* **Your objective**:
Using the listing below, copy every line that mentions "recreates".

Entries with animation source code
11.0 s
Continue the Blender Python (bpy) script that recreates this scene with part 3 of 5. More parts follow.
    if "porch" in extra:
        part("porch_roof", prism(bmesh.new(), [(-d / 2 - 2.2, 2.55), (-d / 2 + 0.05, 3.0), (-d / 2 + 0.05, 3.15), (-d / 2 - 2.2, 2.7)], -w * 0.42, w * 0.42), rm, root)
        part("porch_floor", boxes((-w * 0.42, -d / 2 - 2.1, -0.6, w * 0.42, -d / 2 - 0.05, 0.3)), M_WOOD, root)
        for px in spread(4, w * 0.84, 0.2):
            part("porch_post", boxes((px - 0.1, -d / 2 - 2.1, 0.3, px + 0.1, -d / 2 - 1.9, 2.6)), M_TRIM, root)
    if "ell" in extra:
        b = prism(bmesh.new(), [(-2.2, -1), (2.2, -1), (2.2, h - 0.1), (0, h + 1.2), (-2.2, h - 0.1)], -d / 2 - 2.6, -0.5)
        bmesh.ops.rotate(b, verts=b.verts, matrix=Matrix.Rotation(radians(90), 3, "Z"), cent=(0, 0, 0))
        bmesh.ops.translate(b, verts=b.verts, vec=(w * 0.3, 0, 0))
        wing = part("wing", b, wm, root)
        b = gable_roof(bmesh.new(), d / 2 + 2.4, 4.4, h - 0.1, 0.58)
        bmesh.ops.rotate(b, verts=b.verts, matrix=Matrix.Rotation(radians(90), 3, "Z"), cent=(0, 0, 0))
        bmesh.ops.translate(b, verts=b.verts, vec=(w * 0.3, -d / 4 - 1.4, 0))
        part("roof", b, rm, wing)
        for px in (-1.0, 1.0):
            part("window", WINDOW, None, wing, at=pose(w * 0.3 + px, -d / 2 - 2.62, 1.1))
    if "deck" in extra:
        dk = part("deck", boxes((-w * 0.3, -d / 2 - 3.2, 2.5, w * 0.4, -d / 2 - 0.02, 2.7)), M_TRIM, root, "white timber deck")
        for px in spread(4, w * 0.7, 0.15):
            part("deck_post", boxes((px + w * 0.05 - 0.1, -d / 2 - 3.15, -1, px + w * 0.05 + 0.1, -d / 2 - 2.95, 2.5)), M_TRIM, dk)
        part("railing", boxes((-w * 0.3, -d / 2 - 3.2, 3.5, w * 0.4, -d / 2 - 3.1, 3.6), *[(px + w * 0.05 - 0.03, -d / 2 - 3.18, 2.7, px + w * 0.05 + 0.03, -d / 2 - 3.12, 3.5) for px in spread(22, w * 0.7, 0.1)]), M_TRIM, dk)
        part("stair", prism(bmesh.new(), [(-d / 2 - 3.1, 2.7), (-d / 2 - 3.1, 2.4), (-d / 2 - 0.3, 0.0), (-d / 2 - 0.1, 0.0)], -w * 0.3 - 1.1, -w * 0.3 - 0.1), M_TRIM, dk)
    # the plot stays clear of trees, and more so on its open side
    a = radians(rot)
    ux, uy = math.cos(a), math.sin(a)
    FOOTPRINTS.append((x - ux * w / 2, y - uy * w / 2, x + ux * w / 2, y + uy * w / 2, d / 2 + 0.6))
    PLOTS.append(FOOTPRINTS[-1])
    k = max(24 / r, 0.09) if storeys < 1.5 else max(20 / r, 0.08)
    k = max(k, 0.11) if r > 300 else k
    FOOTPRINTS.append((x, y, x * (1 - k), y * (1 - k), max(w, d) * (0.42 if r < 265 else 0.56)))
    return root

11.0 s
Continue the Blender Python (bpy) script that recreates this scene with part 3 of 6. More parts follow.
==
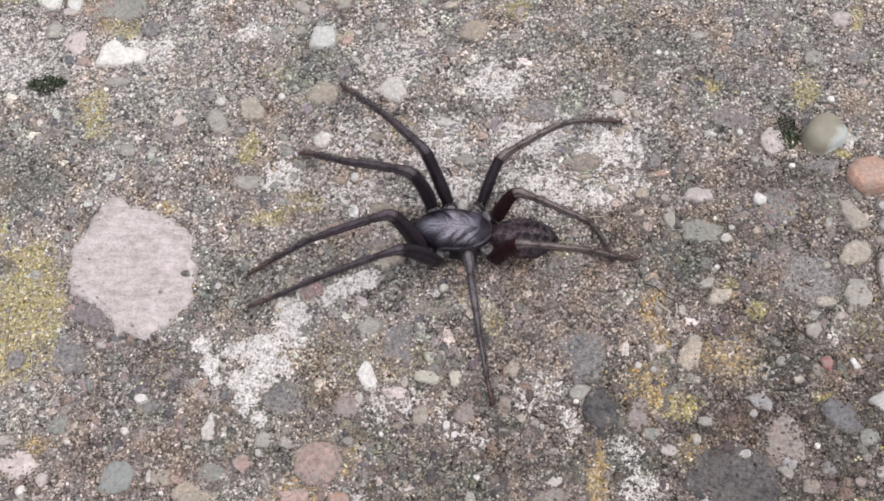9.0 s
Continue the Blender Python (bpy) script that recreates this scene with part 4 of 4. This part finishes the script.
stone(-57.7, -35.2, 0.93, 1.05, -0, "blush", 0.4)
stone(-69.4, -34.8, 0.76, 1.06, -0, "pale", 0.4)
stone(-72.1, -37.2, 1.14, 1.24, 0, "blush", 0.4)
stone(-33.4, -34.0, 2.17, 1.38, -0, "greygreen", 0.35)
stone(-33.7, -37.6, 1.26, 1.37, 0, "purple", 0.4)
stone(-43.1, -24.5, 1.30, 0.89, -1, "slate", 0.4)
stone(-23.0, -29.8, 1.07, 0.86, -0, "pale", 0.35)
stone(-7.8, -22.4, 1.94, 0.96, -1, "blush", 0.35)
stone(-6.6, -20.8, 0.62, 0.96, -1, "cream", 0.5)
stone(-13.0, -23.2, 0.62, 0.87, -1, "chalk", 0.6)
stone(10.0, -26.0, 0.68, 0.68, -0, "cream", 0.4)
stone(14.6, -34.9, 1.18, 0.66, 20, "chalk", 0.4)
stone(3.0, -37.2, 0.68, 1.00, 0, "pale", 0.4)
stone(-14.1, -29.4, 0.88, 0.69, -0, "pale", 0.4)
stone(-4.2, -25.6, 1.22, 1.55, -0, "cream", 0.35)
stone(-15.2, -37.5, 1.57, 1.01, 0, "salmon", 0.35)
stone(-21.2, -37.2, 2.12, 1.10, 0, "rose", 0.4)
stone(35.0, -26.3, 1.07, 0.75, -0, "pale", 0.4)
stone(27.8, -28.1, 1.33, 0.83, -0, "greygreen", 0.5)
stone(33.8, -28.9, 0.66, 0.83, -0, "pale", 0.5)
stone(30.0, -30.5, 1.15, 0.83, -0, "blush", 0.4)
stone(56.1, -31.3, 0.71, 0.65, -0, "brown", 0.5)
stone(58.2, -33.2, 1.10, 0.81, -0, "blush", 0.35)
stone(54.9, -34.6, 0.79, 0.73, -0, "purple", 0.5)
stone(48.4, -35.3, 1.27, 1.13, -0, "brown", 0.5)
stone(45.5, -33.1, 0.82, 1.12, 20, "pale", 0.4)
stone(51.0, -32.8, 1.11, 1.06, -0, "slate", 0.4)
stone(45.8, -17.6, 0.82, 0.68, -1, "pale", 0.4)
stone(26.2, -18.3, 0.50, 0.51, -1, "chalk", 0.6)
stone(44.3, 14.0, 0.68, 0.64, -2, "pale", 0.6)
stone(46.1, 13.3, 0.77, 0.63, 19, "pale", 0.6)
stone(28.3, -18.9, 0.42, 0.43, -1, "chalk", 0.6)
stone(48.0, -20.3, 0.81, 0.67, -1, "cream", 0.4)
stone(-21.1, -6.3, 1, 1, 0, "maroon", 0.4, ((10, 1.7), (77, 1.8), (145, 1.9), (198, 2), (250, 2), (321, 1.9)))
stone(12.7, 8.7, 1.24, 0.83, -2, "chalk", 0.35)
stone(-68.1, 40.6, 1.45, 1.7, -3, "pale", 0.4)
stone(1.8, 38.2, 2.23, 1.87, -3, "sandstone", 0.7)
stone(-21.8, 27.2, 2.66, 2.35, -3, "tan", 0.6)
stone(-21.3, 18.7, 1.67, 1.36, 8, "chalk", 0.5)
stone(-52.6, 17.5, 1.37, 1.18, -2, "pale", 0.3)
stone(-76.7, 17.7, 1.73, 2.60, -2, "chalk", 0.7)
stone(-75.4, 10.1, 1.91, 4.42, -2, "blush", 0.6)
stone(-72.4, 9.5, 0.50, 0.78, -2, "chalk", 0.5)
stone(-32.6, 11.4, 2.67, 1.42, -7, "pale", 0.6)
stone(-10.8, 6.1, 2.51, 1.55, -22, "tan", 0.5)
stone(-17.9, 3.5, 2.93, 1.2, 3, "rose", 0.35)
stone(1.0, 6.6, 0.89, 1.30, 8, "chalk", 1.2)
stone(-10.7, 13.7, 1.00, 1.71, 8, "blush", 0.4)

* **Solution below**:
Continue the Blender Python (bpy) script that recreates this scene with part 3 of 5. More parts follow.
Continue the Blender Python (bpy) script that recreates this scene with part 3 of 6. More parts follow.
Continue the Blender Python (bpy) script that recreates this scene with part 4 of 4. This part finishes the script.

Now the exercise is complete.